Carolyn Fath
Turn your world upside down with new Australian wines.
Australian wine has built a bad reputation for itself over the past couple decades. It certainly doesn't help that ginormous bladders of industrial hooch cross the Pacific to be bottled on our shores as a watery and wretched thing called Yellowtail. Even the better stuff is often bred with heavy-handed hedonism to be big, jammy explosions that a Crocodile Dundee might enjoy out of a Solo cup.
But the same wind of change that is affecting the big Napa cabs of yore is blowing Down Under, and there's a new kind of Aussie wine that is well worth exploring. While once the exciting regions were warm spots like Barossa Valley or McLaren Vale, new areas are on the radar -- relatively cool climate zones like Adelaide Hills and Yarra Valley. What's more, a new generation of winemakers is coaxing freshness and bright flavors out of vines that would have once been picked overripe to produce the old blockbusters.

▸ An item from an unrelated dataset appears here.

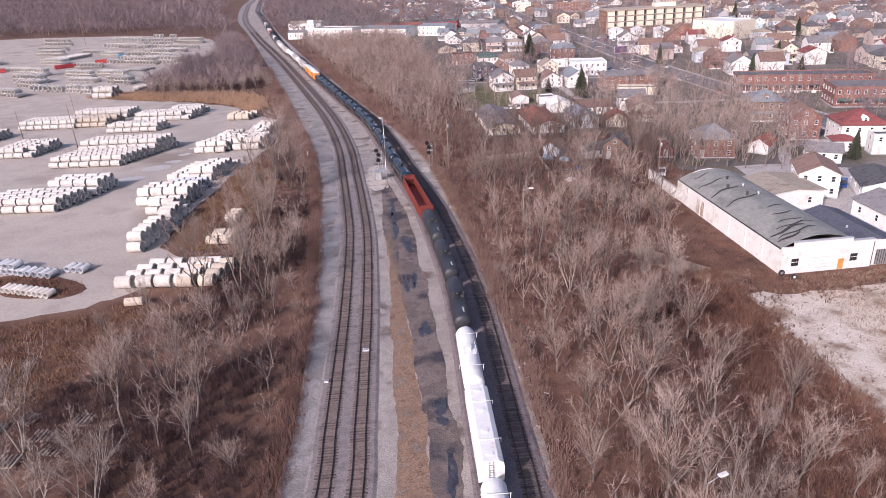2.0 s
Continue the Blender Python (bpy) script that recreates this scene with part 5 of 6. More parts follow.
AUTO = [automobile(34.5, 252.8, 80, "auto_white", "white parked car by the alley"), automobile(28.5, 324, 5, "auto_black", "black car parked before the navy house"), automobile(24, 325.5, 8, "auto_silver", "silver parked car before the navy house"),
        automobile(37.8, 252, 78, "auto_white", "white parked pickup by the alley", True), automobile(41, 253, 80, "auto_black", "black parked car by the alley"), automobile(50.5, 253.5, 10, "auto_grey", "dark parked car by the white shed"),
        automobile(64.0, 153.5, 75, "auto_white", "white pickup parked behind the boundary wall", True), automobile(104, 136, 60, "auto_blue", "dark blue pickup outside the workshop", True), automobile(96, 93, 20, "auto_silver", "silver car beside the shed"), automobile(125, 262, 85, "auto_red", "red car parked on the street")]
for k in range(28):
    src = AUTO[(k * 5) % len(AUTO)]
    row_, col = divmod(k, 12)
    copy_thing(src, pose(97 + row_ * 8.5 + rng.uniform(-0.3, 0.3), 306 + col * 3.1, 0.09, 0, 0, rng.choice((2, 182)) + rng.uniform(-3, 3)))
for k in range(14):
    copy_thing(AUTO[(k * 7) % len(AUTO)], pose(128 + (k % 7) * 6, 484 - (k % 7) * 4 - (k // 7) * 16, 0.09, 0, 0, 57))
for k in range(14):
    y = 200 + k * 33 + rng.uniform(-6, 6)
    copy_thing(AUTO[(k * 4) % len(AUTO)], pose(STREET_X(y) + rng.choice((-4.5, -1.8, 1.8, 4.5)), y, 0.08, 0, 0, 97))
for k in range(9):
    copy_thing(AUTO[(0, 3, 7)[k % 3]], pose(-318 - 9 * (k % 5) + rng.uniform(-2, 2), 985 + 14 * (k // 5) + rng.uniform(-4, 4), 0.05, 0, 0, rng.uniform(0, 180)) @ Matrix.Diagonal((1.2, 1.2, 1.2, 1)))
tr = thing("shipping_container", "white trailer by the tyre pile", "trailer", m=pose(66.3, 86.8, 0.05))
part("tyre", Geo().tube((0, -0.15, 0.5), (0, 0.15, 0.5), 0.5, sides=14), M["tyre"], tr)
part("hub", Geo().tube((0, -0.17, 0.5), (0, 0.17, 0.5), 0.28, sides=10), M["trim"], tr)
tr.name = "loose_wheel"
tagged(tr, "loose tyre with a white hub leaning by the warehouse", "tyre")


# ---------------------------------------------------------------- fence in the woods
def board_fence(points, h, label):
    t = thing("fence", label, "fence", "fences")
    for (x0, y0), (x1, y1) in zip(points, points[1:]):
        n = int(math.hypot(x1 - x0, y1 - y0) / 2.4)
        a = math.atan2(y1 - y0, x1 - x0)
        for k in range(n):
            q = (k + 0.5) / n
            part("panel", FENCE_PANEL, None, t, at=Matrix.Translation((x0 + (x1 - x0) * q, y0 + (y1 - y0) * q, 0)) @ Matrix.Rotation(a, 4, "Z") @ Matrix.Diagonal((1, 1, h, 1)))
            part("post", FENCE_POST, None, t, at=Matrix.Translation((x0 + (x1 - x0) * k / n, y0 + (y1 - y0) * k / n, 0)) @ Matrix.Diagonal((1, 1, h, 1)))


FENCE_PANEL = Geo().box(-1.13, -0.03, 0.05, 1.13, 0.03, 1.0).mesh("panel", M["fence"])
FENCE_POST = Geo().box(-0.07, -0.07, 0, 0.07, 0.07, 1.08).mesh("post", M["fence"])
board_fence([(12, 332), (22, 333)], 1.8, "new orange-brown board fence beside the navy house")
board_fence([(17.4, 176.5), (33.0, 179.4)], 1.7, "weathered pale board fence between bare trees")
board_fence([(33.5, 179.2), (34.3, 153.5)], 1.6, "weathered grey board fence along the back yards")
house(39.5, 181, 5, 7, -30, 2.8, 1.6, "blueg", "roof_brown", "small pale blue shed among trees", "y", 1)
house(57, 174, 7, 7, -25, 4.4, 2.6, "brick_brown", "roof_dark", "brown cottage with white-framed windows among trees", "y", 2)
house(50, 176, 6, 5, 15, 2.8, 1.6, "greyw", "roof_dark", "small grey cabin among bare trees", "x", 1)


def tarpaulin(x, y, w, d, h, turn, paint, label):
    """A crumpled sheet thrown over a heap."""
    t = thing("tarpaulin", label, "tarpaulin", "yard clutter", pose(x, y, 0.02, 0, 0, turn))
    n = 12
    v = []
    for j in range(n + 1):
        for i in range(n + 1):
            u, q = 2 * i / n - 1, 2 * j / n - 1
            z = h * max(0.0, 1 - max(abs(u), abs(q)) ** 3) * (0.8 + 0.5 * noise.noise((u * 2 + x, q * 2 + y, 0))) + 0.03
            v.append((u * w / 2 * (1 + 0.08 * noise.noise((q * 3, x, 1))), q * d / 2 * (1 + 0.08 * noise.noise((u * 3, y, 2))), max(0.03, z)))
    f = [(j * (n + 1) + i, j * (n + 1) + i + 1, (j + 1) * (n + 1) + i + 1, (j + 1) * (n + 1) + i) for j in range(n) for i in range(n)]
    part("sheet", Geo().add(v, f, True), M[paint], t)
    part("heap", Geo().box(-w * 0.33, -d * 0.33, 0, w * 0.33, d * 0.33, h * 0.4), M["fence"], t)
    return t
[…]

The switch is showing up even in the naming conventions: Gary Mills of the winery Jamsheed calls his wine Syrah rather than Shiraz, the usual moniker for the Australian version of the grape varietal originally hailing from France. He wants to communicate on the bottle that he's targeting a more European style -- a restrained, lower-alcohol, less hefty Syrah. The result is a thing of beauty, although the Jamsheed Beechworth Syrah '12 will set you back $50. To try a less pricey version, the entry La Syrah clocks in at $26.

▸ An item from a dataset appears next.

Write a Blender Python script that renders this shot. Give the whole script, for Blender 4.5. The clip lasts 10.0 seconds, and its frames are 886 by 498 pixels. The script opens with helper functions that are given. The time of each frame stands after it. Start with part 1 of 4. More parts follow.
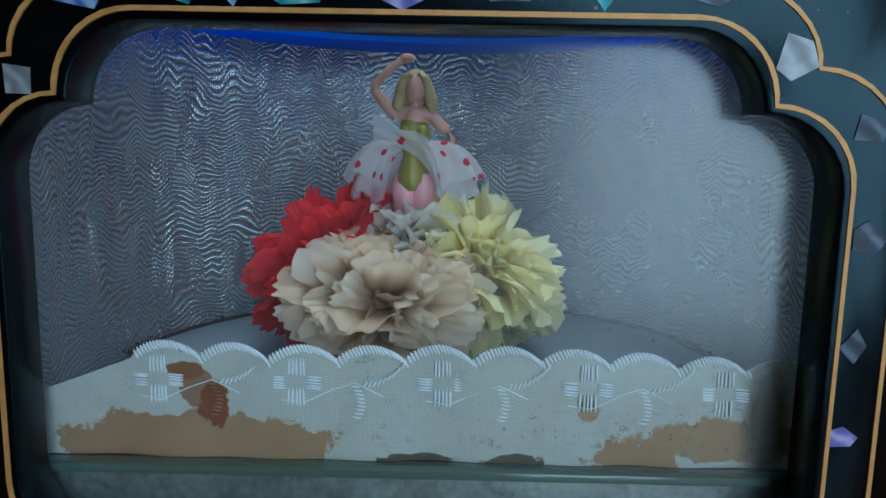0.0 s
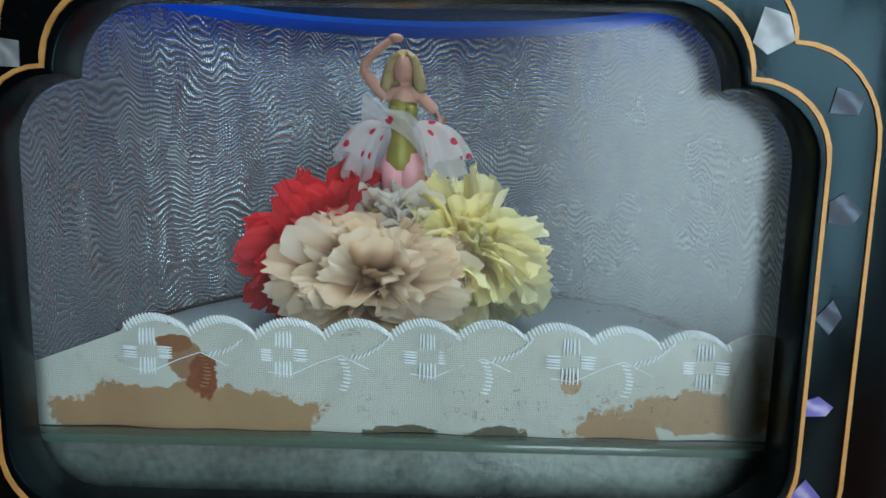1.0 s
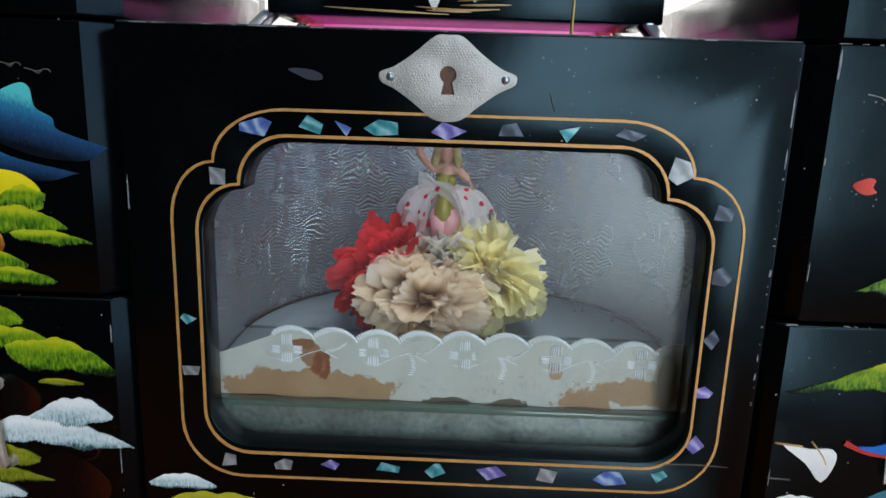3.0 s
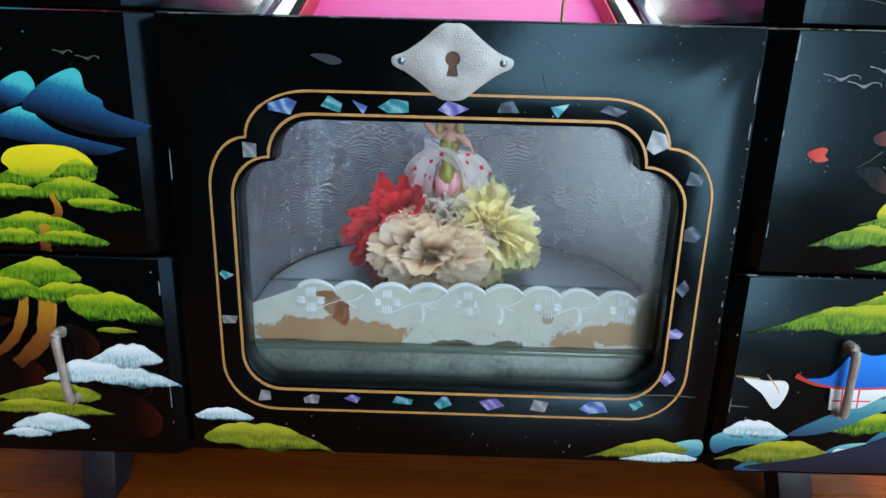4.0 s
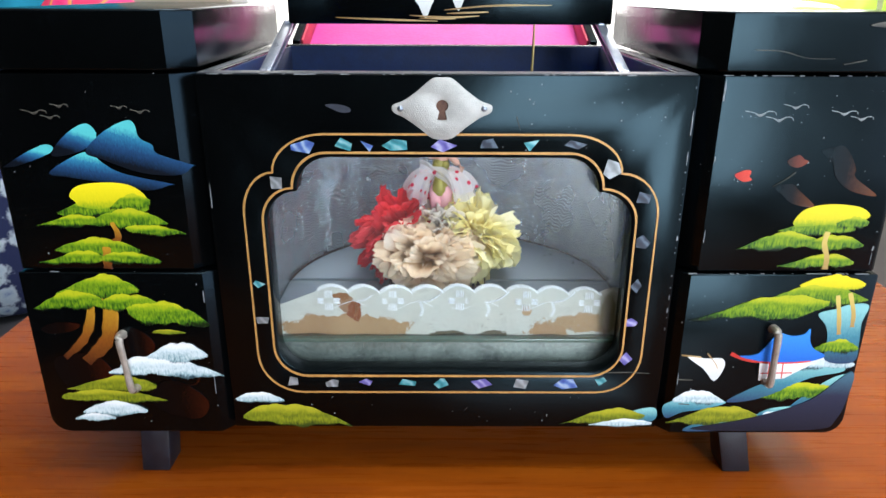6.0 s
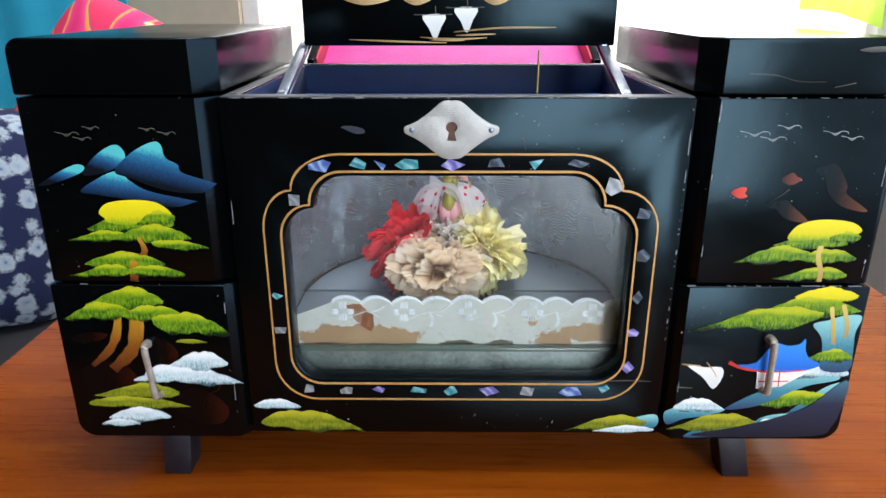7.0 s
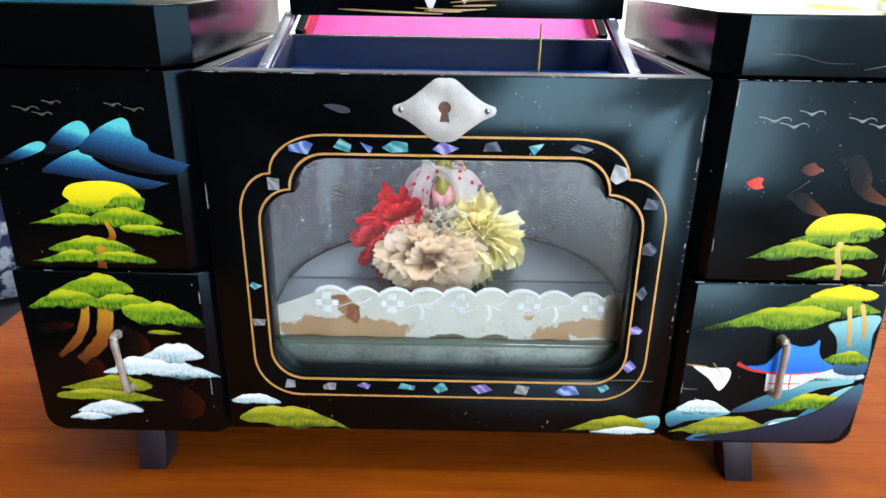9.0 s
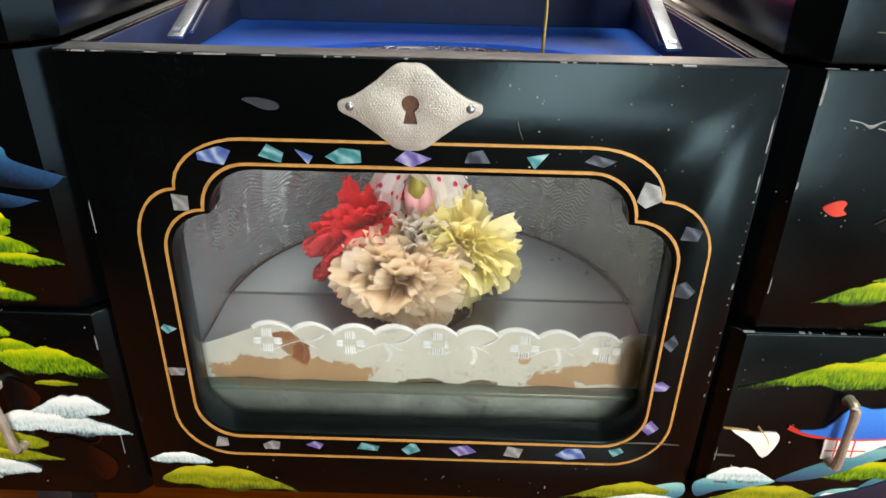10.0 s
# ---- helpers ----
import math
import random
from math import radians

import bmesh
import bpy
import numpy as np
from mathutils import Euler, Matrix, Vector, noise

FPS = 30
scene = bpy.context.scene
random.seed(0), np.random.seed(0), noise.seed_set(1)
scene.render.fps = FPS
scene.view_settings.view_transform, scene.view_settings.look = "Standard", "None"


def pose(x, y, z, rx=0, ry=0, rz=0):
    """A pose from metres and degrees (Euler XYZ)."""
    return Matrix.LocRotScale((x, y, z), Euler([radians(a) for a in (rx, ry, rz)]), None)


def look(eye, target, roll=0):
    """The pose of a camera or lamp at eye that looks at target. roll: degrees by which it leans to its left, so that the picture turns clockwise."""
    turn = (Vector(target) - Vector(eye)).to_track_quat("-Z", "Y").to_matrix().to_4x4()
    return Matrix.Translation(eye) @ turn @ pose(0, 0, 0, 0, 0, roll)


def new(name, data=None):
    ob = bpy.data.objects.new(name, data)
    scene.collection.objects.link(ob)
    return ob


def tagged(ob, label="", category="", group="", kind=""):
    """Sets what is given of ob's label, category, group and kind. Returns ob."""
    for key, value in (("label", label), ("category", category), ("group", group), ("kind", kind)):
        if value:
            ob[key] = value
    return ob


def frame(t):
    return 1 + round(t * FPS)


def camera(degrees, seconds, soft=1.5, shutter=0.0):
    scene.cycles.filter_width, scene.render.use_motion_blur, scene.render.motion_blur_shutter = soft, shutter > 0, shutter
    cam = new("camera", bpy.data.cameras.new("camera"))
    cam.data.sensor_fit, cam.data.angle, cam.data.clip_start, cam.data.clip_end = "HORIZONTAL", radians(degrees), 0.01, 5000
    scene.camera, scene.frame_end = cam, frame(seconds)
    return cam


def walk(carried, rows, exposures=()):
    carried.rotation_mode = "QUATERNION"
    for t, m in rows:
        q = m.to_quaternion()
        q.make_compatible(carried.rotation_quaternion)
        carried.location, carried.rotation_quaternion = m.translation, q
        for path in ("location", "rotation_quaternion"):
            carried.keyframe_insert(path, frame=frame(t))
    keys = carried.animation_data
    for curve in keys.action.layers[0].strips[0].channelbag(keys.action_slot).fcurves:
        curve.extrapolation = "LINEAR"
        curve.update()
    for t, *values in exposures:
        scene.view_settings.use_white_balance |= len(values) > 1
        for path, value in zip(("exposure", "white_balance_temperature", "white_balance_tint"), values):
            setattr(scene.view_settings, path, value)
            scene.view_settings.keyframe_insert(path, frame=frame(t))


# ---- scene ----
cam = camera(65.3, 10.0)
PATH = [
    (0, (0.00760, -0.10304, 0.10834), (-0.0093, 1.8762, -0.1787), 1.09),
    (0.5, (0.01018, -0.10403, 0.10895), (-0.0081, 1.8753, -0.1769), 1.06),
    (1, (0.01071, -0.10524, 0.10510), (-0.0108, 1.8718, -0.1962), 1.16),
    (1.5, (0.00898, -0.11822, 0.11283), (-0.0195, 1.8536, -0.2206), 1.24),
    (2, (0.00996, -0.13976, 0.12538), (-0.0187, 1.8282, -0.2298), 1.49),
    (2.2, (0.00845, -0.14673, 0.12677), (-0.0214, 1.8192, -0.2394), 1.59),
    (3.3, (0.00194, -0.17627, 0.14366), (-0.0281, 1.7629, -0.3448), 1.98),
    (3.5, (0.00141, -0.18127, 0.14509), (-0.0271, 1.7499, -0.3742), 2.00),
    (4, (0.00039, -0.19165, 0.15055), (-0.0158, 1.7147, -0.4539), 1.50),
    (4.5, (0.00172, -0.19831, 0.15759), (0.0049, 1.6818, -0.5245), 0.91),
    (5, (0.00206, -0.20572, 0.16153), (0.0118, 1.6677, -0.5385), 0.44),
    (5.5, (0.00086, -0.21757, 0.17132), (0.0142, 1.6531, -0.5360), 0.36),
    (7, (-0.00085, -0.23699, 0.18490), (-0.0178, 1.6427, -0.4982), -0.04),
    (7.5, (-0.00003, -0.24004, 0.18774), (-0.0184, 1.6390, -0.4969), 0.03),
    (8, (0.00146, -0.23935, 0.18752), (-0.0182, 1.6386, -0.5002), 0.15),
    (8.5, (-0.00001, -0.23589, 0.18657), (-0.0201, 1.6333, -0.5246), 0.55),
    (9, (0.00186, -0.21818, 0.18395), (-0.0126, 1.6340, -0.5704), 0.86),
    (9.5, (0.00797, -0.18351, 0.18086), (-0.0044, 1.6392, -0.6422), 1.15),
    (10, (0.00954, -0.15263, 0.18712), (-0.0074, 1.6150, -0.7484), 1.31),
]
EXPOSURES = [(0, -1.8, 5350, 4), (1.2, -1.28, 6300, 6), (1.6, -1.3, 6500, 7), (2.0, -1.36, 7100, 16), (3.5, -1.28, 6100, 12), (4.0, -0.98, 6000, 11), (4.6, -0.55, 6800, 18), (5.6, -0.43, 6500, 17), (7.0, -0.68, 6500, 18), (7.5, -0.38, 6400, 17), (8.5, -0.34, 6500, 17), (9.5, -0.46, 6800, 19), (10.0, -0.5, 8200, 18)]
walk(cam, [(t, look(eye, target, roll)) for t, eye, target, roll in PATH], EXPOSURES)

import itertools


# ---- world, lights ----
world = bpy.data.worlds.new("world")
scene.world = world
world.use_nodes = True
wn = world.node_tree.nodes
sky = wn.new("ShaderNodeTexSky")
sky.sky_type, sky.sun_disc = "NISHITA", False
sky.sun_elevation, sky.sun_rotation = radians(38), radians(150)
world.node_tree.links.new(sky.outputs[0], wn["Background"].inputs[0])
wn["Background"].inputs[1].default_value = 0.12


def area(name, m, sx, sy, watts, colour):
    data = bpy.data.lights.new(name, "AREA")
    data.shape, data.size, data.size_y = "RECTANGLE", sx, sy
    data.energy, data.color = watts, colour
    ob = new(name, data)
    ob.matrix_world = m
    return ob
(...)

The change has affected not just flagship Shiraz, but Chardonnay as well. Michael Dhillon, the son of a visionary sheep farmer from Punjab, crafts stunningly beautiful Chardonnay from Bindi Winegrowers from vines planted in 1988. A locally available '08 bottling called "Composition" is intense, layered, toasty and quite spicy. For your $65, you may have your perception of what Chardonnay can be forever altered.
Taras Ochota (pronounced oh-ko-ta), a former surfer, makes some of the best new-wave wines available. His Slint Vineyards Chardonnay ($75) hails from the cool Adelaide Hills (vineyard elevation 1,800 feet), where the grapes are hand harvested at night, basket-pressed and left to ferment with wild yeast. The result is tantalizing: bright citrus fruit with good acidity but some richness from battonage -- a process where the wine is stirred with a "batton" (think stick) to mix the fermentation yeast into the juice for added flavor. It's all beeswax and gunpowder, lithe and elegant.
If that's too pricey, Route Du Van Chardonnay from cool Yarra Valley is a crisp example of what's shakin' in the new Down Under, for $21.